Scene script records
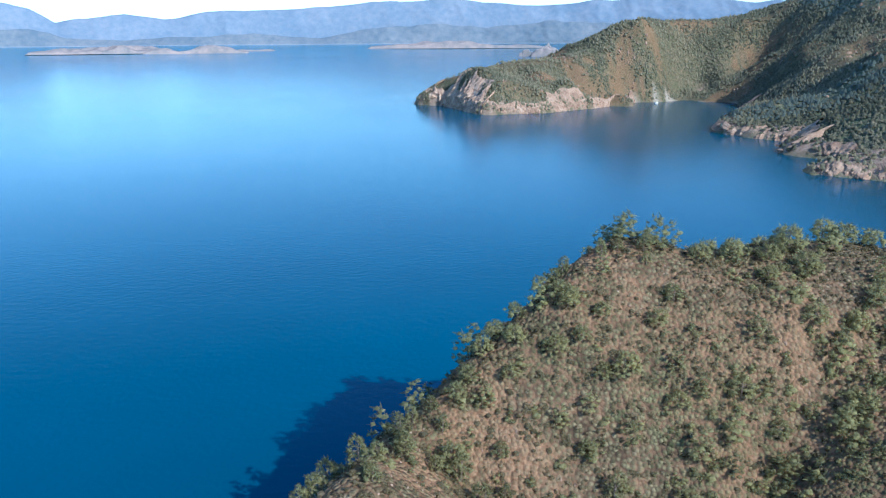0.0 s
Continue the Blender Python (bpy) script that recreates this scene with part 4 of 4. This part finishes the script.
# The house on its terrace.
def house():
    t = thing("house", "white two-storey house with a red tiled hip roof", "house")
    wide, deep, tall = 17.0, 9.0, 6.0
    wall = boxes(((wide, 0.3, tall), (0, deep, -0.4)), ((0.3, deep, tall), (-wide / 2 + 0.15, deep / 2 + 0.15, -0.4)), ((0.3, deep, tall), (wide / 2 - 0.15, deep / 2 + 0.15, -0.4)))
    for k in range(7):
        box(wall, (0.9, 0.3, tall), (-wide / 2 + 0.45 + k * (wide - 0.9) / 6, 0.3, -0.4))
    for z, h in ((-0.4, 0.5), (2.45, 1.0), (5.2, 0.4)):
        box(wall, (wide - 0.1, 0.26, h), (0, 0.3, z))
    part("wall", wall, WHITE, t, "white rendered walls")
    for floor_z in (0.1, 3.3):
        for k in range(6):
            x = -wide / 2 + 0.9 + (k + 0.5) * (wide - 1.8) / 6
            win = part("window", boxes(((1.75, 0.06, 2.2), (x, 0.42, floor_z))), GLASS, t)
            part("frame", boxes(((0.09, 0.1, 2.2), (x - 0.8, 0.36, floor_z)), ((0.09, 0.1, 2.2), (x + 0.8, 0.36, floor_z)), ((0.08, 0.1, 2.2), (x, 0.36, floor_z)), ((1.6, 0.1, 0.09), (x, 0.36, floor_z + 2.1))), WHITE, win)
    for z in (2.55, 5.3):
        part("balcony_slab", boxes(((wide + 0.4, 2.2, 0.22), (0, -0.95, z)), bevel=0.03), WHITE, t)
    for k in range(7):
        x = -wide / 2 + 0.3 + k * (wide - 0.6) / 6
        bm = boxes(((0.36, 0.36, 5.9), (x, -1.8, -0.4)), ((0.5, 0.5, 0.2), (x, -1.8, 2.3)), ((0.5, 0.5, 0.2), (x, -1.8, 5.05)))
        part("column", bm, WHITE, t)
    rail = part("railing", boxes(((wide, 0.07, 0.08), (0, -1.9, 3.65)), ((wide, 0.05, 0.06), (0, -1.9, 2.95))), WHITE, t)
    for k in range(43):
        x = -wide / 2 + 0.2 + k * (wide - 0.4) / 42
        if k % 7:
            part("baluster", boxes(((0.06, 0.06, 0.9), (x, -1.9, 2.77))), WHITE, rail)
    # hip roof with overhanging eaves and tile courses
    bm = bmesh.new()
    ew, y0, y1, z0, rise = wide / 2 + 0.7, -2.4, deep + 0.7, 5.5, 2.5
    mid = (y0 + y1) / 2
    half = (y1 - y0) / 2
    rings = []
    for k in range(13):
        f = k / 12
        for lift in ((0.0, 0.10) if k < 12 else (0.0,)):
            z = z0 + rise * f + lift
            x, y = ew - half * f * 0.9, half * (1 - f) + 0.03
            rings.append([bm.verts.new((sx * x, mid + sy * y, z)) for sx, sy in ((-1, -1), (1, -1), (1, 1), (-1, 1))])
    for a, b in zip(rings, rings[1:]):
        for n in range(4):
            bm.faces.new((a[n], a[(n + 1) % 4], b[(n + 1) % 4], b[n]))
    bm.faces.new(rings[0][::-1])
    bm.faces.new(rings[-1])
    roof = part("roof", bm, TILE, t, "red clay tile hip roof")
    for x, y in ((-5.5, 1.5), (-3.2, 4.5), (-1.0, 1.2), (0.4, 4.6), (2.2, 1.6), (3.4, 4.4), (5.2, 2.0)):
        z = z0 + rise * min(1, (half - abs(y - mid)) / half) - 0.4
        chimney = part("chimney", boxes(((0.5, 0.5, 1.6), (x, y, z)), ((0.66, 0.66, 0.12), (x, y, z + 1.6)), bevel=0.02), WHITE, roof, "white chimney")
    for k in range(5):
        x = -6.4 + 3.2 * k
        part("dormer", boxes(((0.9, 1.3, 0.7), (x, y0 + 2.2, z0 + 0.75)), bevel=0.04), WHITE, roof, "small white dormer")
    part("plinth", boxes(((wide + 1.5, deep + 4.5, 1.2), (0, deep / 2 - 1.2, -1.3)), bevel=0.05), CONCRETE, t)
    garage = part("annex", boxes(((5.5, 6.5, 2.6), (-wide / 2 - 3.2, 3.5, -0.6)), bevel=0.05), STONE, t, "low annex with a flat roof")
    part("annex_roof", boxes(((6.0, 7.0, 0.25), (-wide / 2 - 3.2, 3.5, 2.0)), bevel=0.04), CONCRETE, garage)
    t.matrix_world = pose(306.8, -19.3, 30.0, 0, 0, -72.6) @ Matrix.Scale(0.82, 4)


house()


def terrace():
    bm = bmesh.new()
    n = 14
    rows = []
    for i in range(n + 1):
        row = []
        for j in range(6):
            u, v = i / n, j / 5
            x = 9.5 + 19 * u
            y = -3.0 - 4.5 * (1 - 0.5 * u) + v * (12 - 5 * u)
            row.append(bm.verts.new((x, y, 0.12 + 0.05 * noise.noise((x * 0.3, y * 0.3, 0)))))
        rows.append(row)
    for a, b in zip(rows, rows[1:]):
        for j in range(5):
            bm.faces.new((a[j], b[j], b[j + 1], a[j + 1]))
    made = box(bm, (20, 4.0, 0.3), (0, -5.2, -0.17))
    lawn = tagged(part("lawn", bm, LAWN), "pale green mown lawn on the house terrace", "lawn", kind="structure")
    lawn.matrix_world = pose(306.8, -19.3, 29.55, 0, 0, -72.6)
    w = thing("retaining_wall", "beige stone retaining wall round the terrace", "wall")
    for k in range(9):
        part("wall_panel", boxes(((2.1, 0.4, 1.7), (18 + 1.6 * k, -7.0 + 0.75 * k, -1.2)), bevel=0.04), STONE, w)
    part("coping", boxes(((9.5, 0.5, 0.2), (23.5, -4.2, 0.4)), bevel=0.03), CONCRETE, w)
    w.matrix_world = pose(306.8, -19.3, 29.55, 0, 0, -72.6)
    g = thing("gazebo", "dark timber gazebo with a low pitched roof", "gazebo")
    for sx in (-1, 1):
        for sy in (-1, 1):
            part("post", boxes(((0.16, 0.16, 2.3), (sx * 1.4, sy * 1.4, 0))), WOOD, g)
    bm = bmesh.new()
    bmesh.ops.create_cone(bm, cap_ends=True, segments=4, radius1=2.7, radius2=0.15, depth=0.9, matrix=pose(0, 0, 2.72, 0, 0, 45))
    part("roof", bm, WOOD, g)
    part("bench", boxes(((2.4, 0.5, 0.08), (0, 1.0, 0.45)), ((0.08, 0.5, 0.45), (-1, 1.0, 0)), ((0.08, 0.5, 0.45), (1, 1.0, 0))), WOOD, g)
    g.matrix_world = pose(306.8, -19.3, 29.65, 0, 0, -72.6) @ pose(21.5, -3.4, 0)


terrace()


# ---- boats and beach ----
def boat(x, y, turn, size, label):
    b = thing("motor_boat", label, "boat", "moored boats")
    bm = bmesh.new()
    rows = []
    for k in range(9):
        u = k / 8
        half = 0.95 * math.sin(min(1, (1 - u) * 1.7 + 0.05) * math.pi / 2)
        rows.append([bm.verts.new((5.4 * u - 2.7, s * half * w, z)) for s, w, z in ((-1, 1, 0.75 + 0.25 * u * u), (-1, 0.7, -0.2), (1, 0.7, -0.2), (1, 1, 0.75 + 0.25 * u * u))])
    for a, c in zip(rows, rows[1:]):
        for n in range(3):
            bm.faces.new((a[n], a[n + 1], c[n + 1], c[n]))
        bm.faces.new((a[3], a[0], c[0], c[3]))
    bm.faces.new(rows[0])
    bm.faces.new(rows[-1][::-1])
    part("hull", bm, WHITE, b)
    part("cabin", boxes(((1.7, 1.2, 0.8), (0.1, 0, 0.75)), bevel=0.12), WHITE, b)
    part("windscreen", boxes(((0.06, 1.1, 0.5), (1.0, 0, 0.95))), GLASS, b)
    part("outboard", boxes(((0.35, 0.3, 0.7), (-2.85, 0, 0.4)), bevel=0.06), METAL, b)
    b.matrix_world = pose(x, y, 0, 0, 0, turn) @ Matrix.Scale(size, 4)


boat(629, 119, 20, 0.95, "small white motor boat moored in the bay")
boat(252, 1195, 80, 1.6, "white motor boat moored in the far cove")
boat(305, 1222, 40, 1.5, "white motor boat near the cove beach")


def hut(x, y, turn, wide, label):
    t = thing("beach_hut", label, "hut", "beach huts")
    for sx in (-1, 1):
        for sy in (-1, 1):
            part("post", boxes(((0.2, 0.2, 2.4), (sx * wide * 0.42, sy * 1.9, -0.2))), WOOD, t)
    bm = boxes(((wide, 4.6, 0.2), (0, 0, 2.2)))
    part("roof", bm, STONE, t, "flat pale reed roof")
    part("counter", boxes(((wide * 0.7, 0.6, 1.0), (0, 1.5, -0.1)), bevel=0.03), WOOD, t)
    t.matrix_world = pose(x, y, max(0.6, level(x, y)), 0, 0, turn)


for x, y, turn, wide in [(742, 215, 80, 9), (741, 190, 75, 6), (733, 168, 60, 7), (722, 150, 50, 5)]:
    hut(x, y, turn, wide, "open beach hut with a pale flat roof")
hut(716, 268, 10, 8, "dark timber shelter on the rocky spit")


def spit():
    """A heap of white boulders that runs out from the rocks."""
    t = thing("boulder_jetty", "low jetty of white boulders at the end of the beach", "jetty")
    rng = np.random.default_rng(3)
    for k in range(46):
        u = rng.random()
        x, y = 704 + 26 * u + rng.normal(0, 1.3), 258 - 3 * u + rng.normal(0, 1.6)
        bm = bmesh.new()
        bmesh.ops.create_icosphere(bm, subdivisions=1, radius=rng.uniform(0.8, 1.9))
        for v in bm.verts:
            v.co *= rng.uniform(0.75, 1.2)
        bmesh.ops.translate(bm, verts=bm.verts, vec=(x, y, rng.uniform(0.0, 0.8)))
        part("boulder", bm, WHITE, t)


spit()


# ---- islands off the far coast ----
def island(name, az, reach, length, depth, tall, seed, label):
    a0 = radians(az)
    n, m = 60, 14
    u, v = np.meshgrid(np.linspace(-1, 1, n), np.linspace(-1, 1, m), indexing="ij")
    side = u * length / 2
    out = v * depth / 2
    cx, cy = reach * math.sin(a0), reach * math.cos(a0)
    x = cx + side * math.cos(a0) + out * math.sin(a0)
    y = cy - side * math.sin(a0) + out * math.cos(a0)
    rough = fbm(x.ravel(), y.ravel(), length / 5, 4, seed).reshape(x.shape)
    body = np.clip(1 - u ** 2, 0, 1) ** 0.6 * np.clip(1 - v ** 2, 0, 1) ** 0.5
    # Height of the raised sea ring under the island.
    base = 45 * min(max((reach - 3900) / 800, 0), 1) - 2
    z = base + tall * np.clip(body * (0.75 + 0.75 * rough), 0, 2) + 0.3 * tall * (body > 0.15)
    me = array_mesh(name, np.stack([x.ravel(), y.ravel(), z.ravel()], 1), grid_faces(n, m), ISLE, smooth=False)
    tagged(new(name, me), label, "island", "islands off the far coast")


ISLE = range_material("island rock", (0.15, 0.145, 0.145), (0.30, 0.23, 0.205))
island("island", -21.0, 4150, 620, 150, 24, 3, "low rocky island with scrub and a pale pink shore")
island("island", -15.5, 4100, 460, 100, 19, 5, "low pale pink rocky island")
island("island", -12.0, 4200, 200, 60, 7, 8, "thin low rocky islet")
island("island", 5.6, 3600, 64, 40, 22, 11, "blunt rock stack in the sea")
island("island", 7.4, 3550, 190, 70, 34, 13, "steep rocky islet near the headland")
island("island", 1.0, 4300, 860, 130, 20, 17, "low pale rocky shore of the far coast")
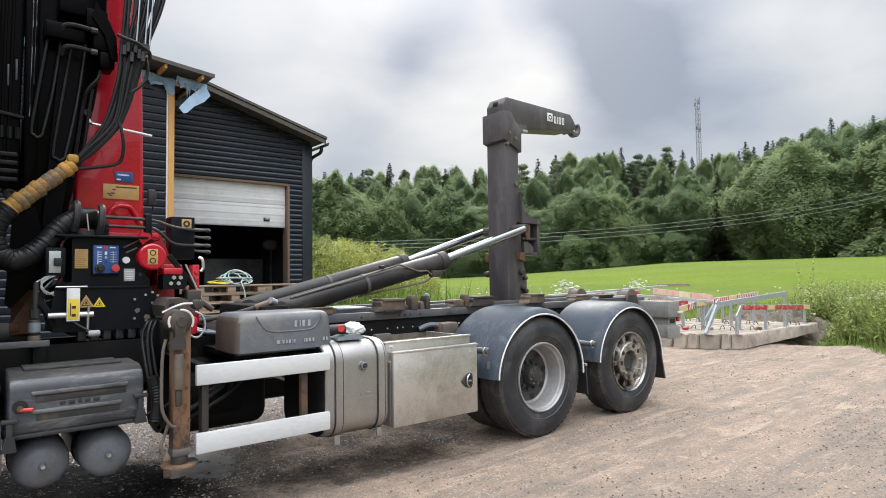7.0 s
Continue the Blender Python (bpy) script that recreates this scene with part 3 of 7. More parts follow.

SET TASK >> Report how many lines of the listing above include the word "this". Say nothing but the number.

FULL ANSWER >> 2